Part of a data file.
------------------------------

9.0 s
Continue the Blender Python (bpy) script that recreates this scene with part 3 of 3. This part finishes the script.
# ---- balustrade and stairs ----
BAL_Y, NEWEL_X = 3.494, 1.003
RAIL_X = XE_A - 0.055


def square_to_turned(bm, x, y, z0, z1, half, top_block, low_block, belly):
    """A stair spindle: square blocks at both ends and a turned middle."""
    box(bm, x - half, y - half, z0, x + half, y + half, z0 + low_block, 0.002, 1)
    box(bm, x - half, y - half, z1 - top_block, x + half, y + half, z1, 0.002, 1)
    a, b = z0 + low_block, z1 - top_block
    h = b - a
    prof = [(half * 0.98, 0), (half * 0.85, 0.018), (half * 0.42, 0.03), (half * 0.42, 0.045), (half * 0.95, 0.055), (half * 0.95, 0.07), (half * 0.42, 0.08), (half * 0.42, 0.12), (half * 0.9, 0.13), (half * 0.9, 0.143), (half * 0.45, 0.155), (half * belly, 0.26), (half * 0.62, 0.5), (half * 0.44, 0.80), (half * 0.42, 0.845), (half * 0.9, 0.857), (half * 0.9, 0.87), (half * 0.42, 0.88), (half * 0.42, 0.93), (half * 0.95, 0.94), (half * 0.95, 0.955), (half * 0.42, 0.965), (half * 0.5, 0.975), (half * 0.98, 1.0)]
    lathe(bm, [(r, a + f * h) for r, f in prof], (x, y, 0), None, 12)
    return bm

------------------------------

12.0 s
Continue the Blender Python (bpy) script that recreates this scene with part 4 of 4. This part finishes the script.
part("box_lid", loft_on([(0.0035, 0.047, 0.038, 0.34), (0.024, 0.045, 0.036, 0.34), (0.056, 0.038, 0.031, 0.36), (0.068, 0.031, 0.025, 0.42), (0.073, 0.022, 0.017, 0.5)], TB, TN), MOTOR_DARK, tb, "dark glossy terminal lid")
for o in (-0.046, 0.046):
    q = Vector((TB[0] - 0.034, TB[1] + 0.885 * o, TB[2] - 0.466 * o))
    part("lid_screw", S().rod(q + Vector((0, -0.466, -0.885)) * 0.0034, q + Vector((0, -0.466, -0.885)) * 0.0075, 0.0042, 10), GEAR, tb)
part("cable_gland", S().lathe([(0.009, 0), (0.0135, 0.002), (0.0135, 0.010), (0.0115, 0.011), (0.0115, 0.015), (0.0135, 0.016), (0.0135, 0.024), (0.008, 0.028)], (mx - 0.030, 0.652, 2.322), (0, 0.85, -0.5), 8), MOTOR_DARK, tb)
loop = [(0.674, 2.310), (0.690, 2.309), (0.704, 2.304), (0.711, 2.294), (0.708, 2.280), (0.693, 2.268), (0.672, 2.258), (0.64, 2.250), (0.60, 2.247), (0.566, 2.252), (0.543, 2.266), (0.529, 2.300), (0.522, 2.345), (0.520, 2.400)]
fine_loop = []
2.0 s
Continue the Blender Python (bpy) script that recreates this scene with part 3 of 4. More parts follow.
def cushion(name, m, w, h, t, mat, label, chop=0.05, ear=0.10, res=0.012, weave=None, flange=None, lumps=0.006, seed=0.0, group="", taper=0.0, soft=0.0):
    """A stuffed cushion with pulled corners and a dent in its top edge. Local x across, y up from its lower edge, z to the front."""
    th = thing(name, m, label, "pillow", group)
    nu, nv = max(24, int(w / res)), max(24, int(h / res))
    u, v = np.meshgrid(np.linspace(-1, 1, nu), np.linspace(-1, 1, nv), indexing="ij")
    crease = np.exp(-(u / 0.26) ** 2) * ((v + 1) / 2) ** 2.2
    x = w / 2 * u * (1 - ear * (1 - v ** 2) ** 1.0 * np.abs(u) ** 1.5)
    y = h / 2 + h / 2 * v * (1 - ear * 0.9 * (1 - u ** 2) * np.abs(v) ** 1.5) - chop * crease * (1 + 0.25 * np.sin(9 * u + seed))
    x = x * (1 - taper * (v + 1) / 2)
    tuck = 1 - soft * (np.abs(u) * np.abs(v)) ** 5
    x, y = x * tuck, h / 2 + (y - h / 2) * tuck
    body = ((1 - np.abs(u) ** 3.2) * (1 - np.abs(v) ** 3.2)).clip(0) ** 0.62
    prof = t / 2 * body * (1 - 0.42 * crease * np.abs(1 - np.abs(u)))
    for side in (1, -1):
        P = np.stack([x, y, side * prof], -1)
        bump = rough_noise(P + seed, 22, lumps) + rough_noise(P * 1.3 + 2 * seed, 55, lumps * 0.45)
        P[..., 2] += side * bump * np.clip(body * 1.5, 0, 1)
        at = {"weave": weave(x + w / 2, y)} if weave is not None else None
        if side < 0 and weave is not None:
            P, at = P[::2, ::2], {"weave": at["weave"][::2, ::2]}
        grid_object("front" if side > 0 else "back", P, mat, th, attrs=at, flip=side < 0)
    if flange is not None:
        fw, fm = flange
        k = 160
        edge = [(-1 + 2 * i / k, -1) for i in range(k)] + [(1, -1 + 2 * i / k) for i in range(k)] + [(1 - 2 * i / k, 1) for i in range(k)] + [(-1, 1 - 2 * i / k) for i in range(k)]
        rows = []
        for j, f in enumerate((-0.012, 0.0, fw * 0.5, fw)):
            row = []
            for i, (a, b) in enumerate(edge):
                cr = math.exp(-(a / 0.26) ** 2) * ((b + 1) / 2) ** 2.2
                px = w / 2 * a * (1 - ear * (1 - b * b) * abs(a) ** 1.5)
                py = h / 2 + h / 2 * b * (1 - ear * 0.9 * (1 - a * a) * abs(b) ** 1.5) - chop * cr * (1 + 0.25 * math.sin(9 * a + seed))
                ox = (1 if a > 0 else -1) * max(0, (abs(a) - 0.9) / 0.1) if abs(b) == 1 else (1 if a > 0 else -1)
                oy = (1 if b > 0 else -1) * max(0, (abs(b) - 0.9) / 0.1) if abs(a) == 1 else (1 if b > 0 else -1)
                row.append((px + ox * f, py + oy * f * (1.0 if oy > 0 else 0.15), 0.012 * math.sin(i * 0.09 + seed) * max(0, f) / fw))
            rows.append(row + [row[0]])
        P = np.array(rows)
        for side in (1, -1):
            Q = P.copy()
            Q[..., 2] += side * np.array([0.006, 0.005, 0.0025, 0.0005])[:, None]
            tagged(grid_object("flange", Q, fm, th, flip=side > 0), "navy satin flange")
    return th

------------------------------

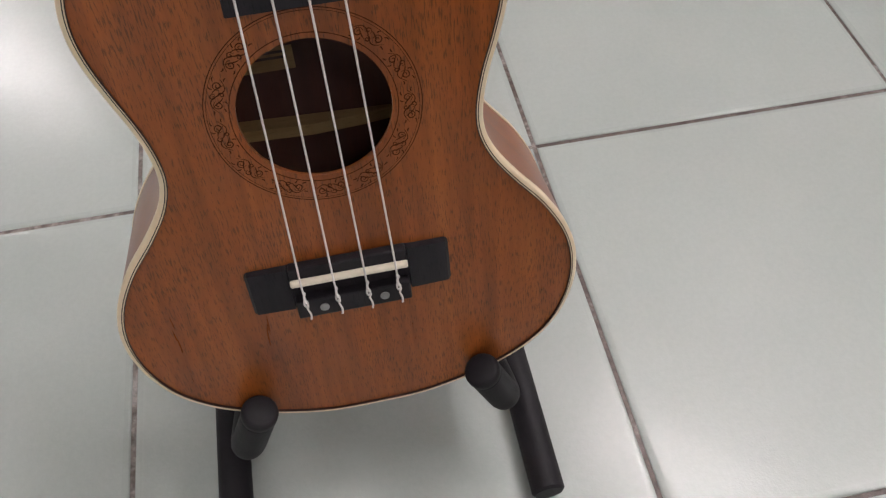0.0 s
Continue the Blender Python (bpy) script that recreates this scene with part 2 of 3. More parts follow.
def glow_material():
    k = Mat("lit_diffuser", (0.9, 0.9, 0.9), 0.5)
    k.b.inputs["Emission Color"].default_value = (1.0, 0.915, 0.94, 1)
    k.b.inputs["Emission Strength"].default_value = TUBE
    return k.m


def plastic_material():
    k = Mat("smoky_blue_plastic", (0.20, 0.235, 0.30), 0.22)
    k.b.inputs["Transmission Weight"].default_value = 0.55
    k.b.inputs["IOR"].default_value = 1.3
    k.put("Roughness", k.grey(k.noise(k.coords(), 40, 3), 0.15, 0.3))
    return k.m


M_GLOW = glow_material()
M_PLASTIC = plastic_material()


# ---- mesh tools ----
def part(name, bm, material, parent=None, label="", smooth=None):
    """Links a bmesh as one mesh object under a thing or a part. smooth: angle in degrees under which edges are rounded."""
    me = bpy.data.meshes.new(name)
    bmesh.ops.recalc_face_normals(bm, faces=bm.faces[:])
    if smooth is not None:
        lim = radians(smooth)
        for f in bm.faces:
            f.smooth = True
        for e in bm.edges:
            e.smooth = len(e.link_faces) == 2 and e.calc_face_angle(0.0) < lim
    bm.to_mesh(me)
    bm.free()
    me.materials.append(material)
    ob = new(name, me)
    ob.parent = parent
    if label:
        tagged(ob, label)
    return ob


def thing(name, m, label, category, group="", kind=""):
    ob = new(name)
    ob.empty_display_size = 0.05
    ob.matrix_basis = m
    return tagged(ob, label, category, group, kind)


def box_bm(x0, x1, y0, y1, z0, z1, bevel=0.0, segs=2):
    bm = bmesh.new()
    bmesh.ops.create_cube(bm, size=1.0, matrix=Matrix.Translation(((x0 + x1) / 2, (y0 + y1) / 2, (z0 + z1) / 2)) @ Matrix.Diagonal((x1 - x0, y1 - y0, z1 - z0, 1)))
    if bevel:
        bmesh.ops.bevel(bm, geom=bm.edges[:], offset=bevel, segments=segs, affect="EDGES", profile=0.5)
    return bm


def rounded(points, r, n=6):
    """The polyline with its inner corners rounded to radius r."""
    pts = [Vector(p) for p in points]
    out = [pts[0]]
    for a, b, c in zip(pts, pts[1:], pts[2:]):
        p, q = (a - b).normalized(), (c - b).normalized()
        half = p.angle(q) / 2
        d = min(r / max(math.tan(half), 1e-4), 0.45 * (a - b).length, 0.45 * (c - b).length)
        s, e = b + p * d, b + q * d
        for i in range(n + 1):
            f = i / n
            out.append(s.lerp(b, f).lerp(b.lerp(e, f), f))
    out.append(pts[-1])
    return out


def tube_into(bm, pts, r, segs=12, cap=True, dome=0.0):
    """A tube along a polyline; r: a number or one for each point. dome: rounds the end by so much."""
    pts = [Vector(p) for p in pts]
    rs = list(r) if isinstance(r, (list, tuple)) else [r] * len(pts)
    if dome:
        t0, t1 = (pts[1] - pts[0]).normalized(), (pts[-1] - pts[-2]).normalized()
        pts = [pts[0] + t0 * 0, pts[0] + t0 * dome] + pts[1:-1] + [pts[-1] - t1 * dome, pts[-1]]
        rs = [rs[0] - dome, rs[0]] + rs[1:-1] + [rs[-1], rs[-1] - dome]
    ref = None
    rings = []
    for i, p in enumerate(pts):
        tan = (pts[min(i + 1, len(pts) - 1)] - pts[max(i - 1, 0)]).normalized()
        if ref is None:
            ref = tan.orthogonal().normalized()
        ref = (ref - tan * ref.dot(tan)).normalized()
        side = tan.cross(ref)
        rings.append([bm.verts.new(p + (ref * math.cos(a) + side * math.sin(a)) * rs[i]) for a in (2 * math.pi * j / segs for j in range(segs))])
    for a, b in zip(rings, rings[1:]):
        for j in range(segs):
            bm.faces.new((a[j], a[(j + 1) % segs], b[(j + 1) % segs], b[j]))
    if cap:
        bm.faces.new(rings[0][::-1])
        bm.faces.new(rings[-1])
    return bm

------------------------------

Exercise aim.
Emit only the lines from the one containing "3. More parts follow." through the one containing "M_PLASTIC = plastic_material()", copied exactly.

Answer to this exercise.
Continue the Blender Python (bpy) script that recreates this scene with part 2 of 3. More parts follow.
def glow_material():
    k = Mat("lit_diffuser", (0.9, 0.9, 0.9), 0.5)
    k.b.inputs["Emission Color"].default_value = (1.0, 0.915, 0.94, 1)
    k.b.inputs["Emission Strength"].default_value = TUBE
    return k.m


def plastic_material():
    k = Mat("smoky_blue_plastic", (0.20, 0.235, 0.30), 0.22)
    k.b.inputs["Transmission Weight"].default_value = 0.55
    k.b.inputs["IOR"].default_value = 1.3
    k.put("Roughness", k.grey(k.noise(k.coords(), 40, 3), 0.15, 0.3))
    return k.m


M_GLOW = glow_material()
M_PLASTIC = plastic_material()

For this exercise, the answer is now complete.